— START OF Provided entries —

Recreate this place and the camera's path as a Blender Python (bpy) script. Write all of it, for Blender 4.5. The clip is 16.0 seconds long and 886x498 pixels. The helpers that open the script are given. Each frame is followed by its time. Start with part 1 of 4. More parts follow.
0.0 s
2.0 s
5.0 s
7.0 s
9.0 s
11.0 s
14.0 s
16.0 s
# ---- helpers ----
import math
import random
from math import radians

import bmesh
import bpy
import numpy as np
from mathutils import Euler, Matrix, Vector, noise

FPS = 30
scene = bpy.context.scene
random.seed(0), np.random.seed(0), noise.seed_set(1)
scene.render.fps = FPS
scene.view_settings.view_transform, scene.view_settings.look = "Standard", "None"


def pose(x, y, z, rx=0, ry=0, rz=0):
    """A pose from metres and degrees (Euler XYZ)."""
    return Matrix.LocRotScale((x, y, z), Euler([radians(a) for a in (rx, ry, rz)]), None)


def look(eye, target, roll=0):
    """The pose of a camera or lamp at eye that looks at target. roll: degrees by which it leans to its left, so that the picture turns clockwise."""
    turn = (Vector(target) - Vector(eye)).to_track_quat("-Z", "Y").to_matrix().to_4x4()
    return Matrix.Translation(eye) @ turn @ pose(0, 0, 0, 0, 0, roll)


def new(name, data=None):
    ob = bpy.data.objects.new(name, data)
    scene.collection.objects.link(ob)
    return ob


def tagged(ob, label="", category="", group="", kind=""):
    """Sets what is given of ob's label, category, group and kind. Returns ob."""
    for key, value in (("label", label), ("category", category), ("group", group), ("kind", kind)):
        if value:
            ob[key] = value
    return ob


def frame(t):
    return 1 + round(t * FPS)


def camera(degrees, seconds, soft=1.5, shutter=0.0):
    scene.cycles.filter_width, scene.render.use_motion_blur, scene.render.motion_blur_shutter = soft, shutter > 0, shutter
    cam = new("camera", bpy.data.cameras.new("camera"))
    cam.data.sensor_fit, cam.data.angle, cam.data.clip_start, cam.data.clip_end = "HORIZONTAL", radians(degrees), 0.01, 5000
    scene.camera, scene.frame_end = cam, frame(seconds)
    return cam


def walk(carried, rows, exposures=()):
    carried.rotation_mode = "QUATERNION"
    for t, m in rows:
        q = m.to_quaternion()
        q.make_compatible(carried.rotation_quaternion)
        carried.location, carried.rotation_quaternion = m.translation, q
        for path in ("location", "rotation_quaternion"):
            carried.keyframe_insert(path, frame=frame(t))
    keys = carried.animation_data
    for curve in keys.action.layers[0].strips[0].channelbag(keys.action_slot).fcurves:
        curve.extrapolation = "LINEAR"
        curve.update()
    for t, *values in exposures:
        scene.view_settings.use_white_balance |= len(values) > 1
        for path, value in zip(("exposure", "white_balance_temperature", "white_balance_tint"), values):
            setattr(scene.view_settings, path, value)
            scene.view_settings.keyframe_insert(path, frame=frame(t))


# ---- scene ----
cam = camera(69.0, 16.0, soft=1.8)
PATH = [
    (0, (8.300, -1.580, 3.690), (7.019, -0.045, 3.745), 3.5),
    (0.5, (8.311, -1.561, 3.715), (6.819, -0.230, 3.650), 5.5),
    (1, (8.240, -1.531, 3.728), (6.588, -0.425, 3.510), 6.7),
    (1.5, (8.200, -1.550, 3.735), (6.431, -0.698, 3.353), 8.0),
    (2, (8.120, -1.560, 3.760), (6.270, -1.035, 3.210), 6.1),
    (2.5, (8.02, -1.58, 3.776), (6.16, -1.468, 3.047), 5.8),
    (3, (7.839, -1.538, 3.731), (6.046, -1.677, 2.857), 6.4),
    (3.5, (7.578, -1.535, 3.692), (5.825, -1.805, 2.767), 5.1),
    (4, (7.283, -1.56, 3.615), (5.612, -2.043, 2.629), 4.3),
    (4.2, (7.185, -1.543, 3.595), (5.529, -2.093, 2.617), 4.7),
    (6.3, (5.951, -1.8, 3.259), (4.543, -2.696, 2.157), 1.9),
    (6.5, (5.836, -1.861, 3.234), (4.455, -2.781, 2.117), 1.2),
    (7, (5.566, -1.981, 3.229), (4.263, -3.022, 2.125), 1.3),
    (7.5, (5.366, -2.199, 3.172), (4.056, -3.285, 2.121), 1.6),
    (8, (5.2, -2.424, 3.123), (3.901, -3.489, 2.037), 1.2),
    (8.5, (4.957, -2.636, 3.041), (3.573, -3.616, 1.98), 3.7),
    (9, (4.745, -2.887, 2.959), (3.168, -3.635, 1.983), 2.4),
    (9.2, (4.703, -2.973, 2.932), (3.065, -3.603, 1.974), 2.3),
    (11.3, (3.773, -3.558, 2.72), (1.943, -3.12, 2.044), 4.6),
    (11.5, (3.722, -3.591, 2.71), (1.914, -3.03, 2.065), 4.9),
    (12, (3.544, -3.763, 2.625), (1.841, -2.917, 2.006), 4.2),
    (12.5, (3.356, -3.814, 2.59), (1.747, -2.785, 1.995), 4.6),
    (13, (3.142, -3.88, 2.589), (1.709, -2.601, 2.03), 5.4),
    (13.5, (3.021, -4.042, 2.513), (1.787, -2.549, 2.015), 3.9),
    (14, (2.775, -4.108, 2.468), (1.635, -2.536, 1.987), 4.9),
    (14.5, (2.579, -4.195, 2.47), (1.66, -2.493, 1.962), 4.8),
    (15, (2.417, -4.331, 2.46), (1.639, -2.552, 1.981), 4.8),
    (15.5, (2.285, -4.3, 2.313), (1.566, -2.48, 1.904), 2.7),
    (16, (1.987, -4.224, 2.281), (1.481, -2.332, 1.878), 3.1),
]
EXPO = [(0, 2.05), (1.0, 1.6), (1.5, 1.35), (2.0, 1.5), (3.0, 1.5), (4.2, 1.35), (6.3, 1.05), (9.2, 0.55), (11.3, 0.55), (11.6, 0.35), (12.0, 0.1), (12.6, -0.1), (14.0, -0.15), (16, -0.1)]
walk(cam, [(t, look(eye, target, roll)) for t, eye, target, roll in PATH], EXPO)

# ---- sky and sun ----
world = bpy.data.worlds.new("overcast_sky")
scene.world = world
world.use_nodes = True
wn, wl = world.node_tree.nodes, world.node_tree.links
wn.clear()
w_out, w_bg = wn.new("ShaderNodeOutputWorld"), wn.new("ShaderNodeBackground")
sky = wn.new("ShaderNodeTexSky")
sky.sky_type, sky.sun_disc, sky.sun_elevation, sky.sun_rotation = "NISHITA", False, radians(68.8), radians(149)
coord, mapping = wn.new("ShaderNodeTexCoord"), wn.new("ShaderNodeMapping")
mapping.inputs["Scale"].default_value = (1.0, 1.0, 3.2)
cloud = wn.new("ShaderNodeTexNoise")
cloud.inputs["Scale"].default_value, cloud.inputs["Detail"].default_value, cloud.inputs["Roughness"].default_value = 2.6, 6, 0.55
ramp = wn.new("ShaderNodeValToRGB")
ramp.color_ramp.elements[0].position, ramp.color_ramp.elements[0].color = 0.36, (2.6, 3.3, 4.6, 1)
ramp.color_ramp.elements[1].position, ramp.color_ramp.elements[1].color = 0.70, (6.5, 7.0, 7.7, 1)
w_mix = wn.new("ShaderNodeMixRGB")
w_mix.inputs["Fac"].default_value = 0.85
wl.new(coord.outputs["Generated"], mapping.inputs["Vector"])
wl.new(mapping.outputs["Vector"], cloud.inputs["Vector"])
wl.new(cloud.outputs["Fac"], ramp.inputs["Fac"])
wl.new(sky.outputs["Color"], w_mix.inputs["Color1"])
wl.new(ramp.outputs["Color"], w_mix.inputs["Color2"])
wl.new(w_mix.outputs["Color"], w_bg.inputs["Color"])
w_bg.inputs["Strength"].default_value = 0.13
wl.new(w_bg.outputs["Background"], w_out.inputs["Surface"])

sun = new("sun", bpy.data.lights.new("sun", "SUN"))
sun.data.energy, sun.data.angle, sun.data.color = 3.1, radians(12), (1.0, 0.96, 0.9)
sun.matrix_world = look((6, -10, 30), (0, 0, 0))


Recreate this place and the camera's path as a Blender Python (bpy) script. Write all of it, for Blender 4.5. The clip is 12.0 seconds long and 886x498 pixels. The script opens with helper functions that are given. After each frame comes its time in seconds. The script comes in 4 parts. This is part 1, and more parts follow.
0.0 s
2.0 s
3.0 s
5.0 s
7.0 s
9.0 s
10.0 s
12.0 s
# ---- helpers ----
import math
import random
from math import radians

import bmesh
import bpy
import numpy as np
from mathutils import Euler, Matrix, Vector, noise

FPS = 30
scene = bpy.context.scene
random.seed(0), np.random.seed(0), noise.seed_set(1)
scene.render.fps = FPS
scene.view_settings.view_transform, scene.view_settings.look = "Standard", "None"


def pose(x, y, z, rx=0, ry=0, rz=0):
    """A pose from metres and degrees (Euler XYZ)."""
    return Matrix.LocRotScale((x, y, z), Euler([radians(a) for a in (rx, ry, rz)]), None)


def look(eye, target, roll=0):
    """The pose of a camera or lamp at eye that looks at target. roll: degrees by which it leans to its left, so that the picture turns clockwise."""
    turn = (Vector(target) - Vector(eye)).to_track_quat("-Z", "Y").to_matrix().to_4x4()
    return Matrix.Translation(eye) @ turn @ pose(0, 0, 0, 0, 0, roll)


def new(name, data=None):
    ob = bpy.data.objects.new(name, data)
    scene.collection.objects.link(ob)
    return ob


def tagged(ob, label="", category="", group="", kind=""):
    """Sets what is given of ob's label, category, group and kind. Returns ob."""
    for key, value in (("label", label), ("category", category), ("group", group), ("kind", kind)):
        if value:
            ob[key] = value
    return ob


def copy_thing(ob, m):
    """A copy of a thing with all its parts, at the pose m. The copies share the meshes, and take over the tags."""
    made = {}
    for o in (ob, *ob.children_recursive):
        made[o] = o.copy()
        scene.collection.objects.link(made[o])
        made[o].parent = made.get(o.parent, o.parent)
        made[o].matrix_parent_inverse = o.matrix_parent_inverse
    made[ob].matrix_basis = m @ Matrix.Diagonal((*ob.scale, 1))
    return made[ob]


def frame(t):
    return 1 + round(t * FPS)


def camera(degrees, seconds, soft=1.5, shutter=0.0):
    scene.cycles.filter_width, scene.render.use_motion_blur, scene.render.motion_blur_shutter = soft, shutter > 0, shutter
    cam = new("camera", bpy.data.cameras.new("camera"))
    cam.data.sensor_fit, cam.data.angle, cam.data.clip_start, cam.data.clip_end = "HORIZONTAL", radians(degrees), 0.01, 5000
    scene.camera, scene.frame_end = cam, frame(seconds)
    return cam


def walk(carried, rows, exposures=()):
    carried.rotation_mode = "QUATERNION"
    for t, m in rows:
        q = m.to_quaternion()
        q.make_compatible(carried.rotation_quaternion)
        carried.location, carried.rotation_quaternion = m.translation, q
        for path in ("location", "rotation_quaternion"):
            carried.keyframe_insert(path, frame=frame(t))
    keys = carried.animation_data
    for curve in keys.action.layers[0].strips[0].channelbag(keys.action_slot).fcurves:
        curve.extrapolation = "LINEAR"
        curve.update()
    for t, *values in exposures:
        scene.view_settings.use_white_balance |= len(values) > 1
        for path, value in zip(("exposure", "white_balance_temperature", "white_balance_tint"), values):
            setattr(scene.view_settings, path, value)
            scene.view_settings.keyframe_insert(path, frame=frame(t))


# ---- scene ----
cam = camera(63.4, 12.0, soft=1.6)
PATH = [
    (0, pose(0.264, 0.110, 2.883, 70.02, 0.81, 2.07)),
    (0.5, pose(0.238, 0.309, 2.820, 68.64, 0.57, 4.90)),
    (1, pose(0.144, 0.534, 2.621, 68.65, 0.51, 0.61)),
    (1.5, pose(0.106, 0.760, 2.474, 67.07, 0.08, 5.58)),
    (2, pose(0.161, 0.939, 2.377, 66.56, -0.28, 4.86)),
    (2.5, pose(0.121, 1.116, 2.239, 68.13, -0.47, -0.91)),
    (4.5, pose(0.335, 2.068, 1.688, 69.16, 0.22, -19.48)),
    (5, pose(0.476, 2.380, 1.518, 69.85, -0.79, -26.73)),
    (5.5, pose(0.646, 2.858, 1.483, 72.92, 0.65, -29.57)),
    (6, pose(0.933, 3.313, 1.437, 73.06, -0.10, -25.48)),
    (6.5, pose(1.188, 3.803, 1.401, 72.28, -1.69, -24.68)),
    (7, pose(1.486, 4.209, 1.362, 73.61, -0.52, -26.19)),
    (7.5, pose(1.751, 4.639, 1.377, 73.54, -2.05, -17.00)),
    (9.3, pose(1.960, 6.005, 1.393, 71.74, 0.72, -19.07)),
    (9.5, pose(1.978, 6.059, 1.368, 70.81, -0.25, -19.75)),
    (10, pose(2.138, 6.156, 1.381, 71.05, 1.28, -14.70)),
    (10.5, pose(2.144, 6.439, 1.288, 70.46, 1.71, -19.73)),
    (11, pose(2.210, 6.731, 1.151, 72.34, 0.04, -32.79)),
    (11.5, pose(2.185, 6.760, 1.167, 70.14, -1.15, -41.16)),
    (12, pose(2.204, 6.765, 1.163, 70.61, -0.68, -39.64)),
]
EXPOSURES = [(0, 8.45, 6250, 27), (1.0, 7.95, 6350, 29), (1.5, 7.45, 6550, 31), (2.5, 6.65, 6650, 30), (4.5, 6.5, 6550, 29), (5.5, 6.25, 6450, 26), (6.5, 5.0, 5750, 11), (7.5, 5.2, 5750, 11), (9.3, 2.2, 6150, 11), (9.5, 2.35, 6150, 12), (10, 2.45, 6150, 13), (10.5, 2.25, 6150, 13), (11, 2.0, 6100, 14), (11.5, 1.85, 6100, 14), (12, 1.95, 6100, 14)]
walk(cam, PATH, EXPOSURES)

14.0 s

— END OF Provided entries —

Stated goal:
Go through the listing above and locate each line that holds the word "time". Copy those lines.

Solved problem:
Recreate this place and the camera's path as a Blender Python (bpy) script. Write all of it, for Blender 4.5. The clip is 16.0 seconds long and 886x498 pixels. The helpers that open the script are given. Each frame is followed by its time. Start with part 1 of 4. More parts follow.
Recreate this place and the camera's path as a Blender Python (bpy) script. Write all of it, for Blender 4.5. The clip is 12.0 seconds long and 886x498 pixels. The script opens with helper functions that are given. After each frame comes its time in seconds. The script comes in 4 parts. This is part 1, and more parts follow.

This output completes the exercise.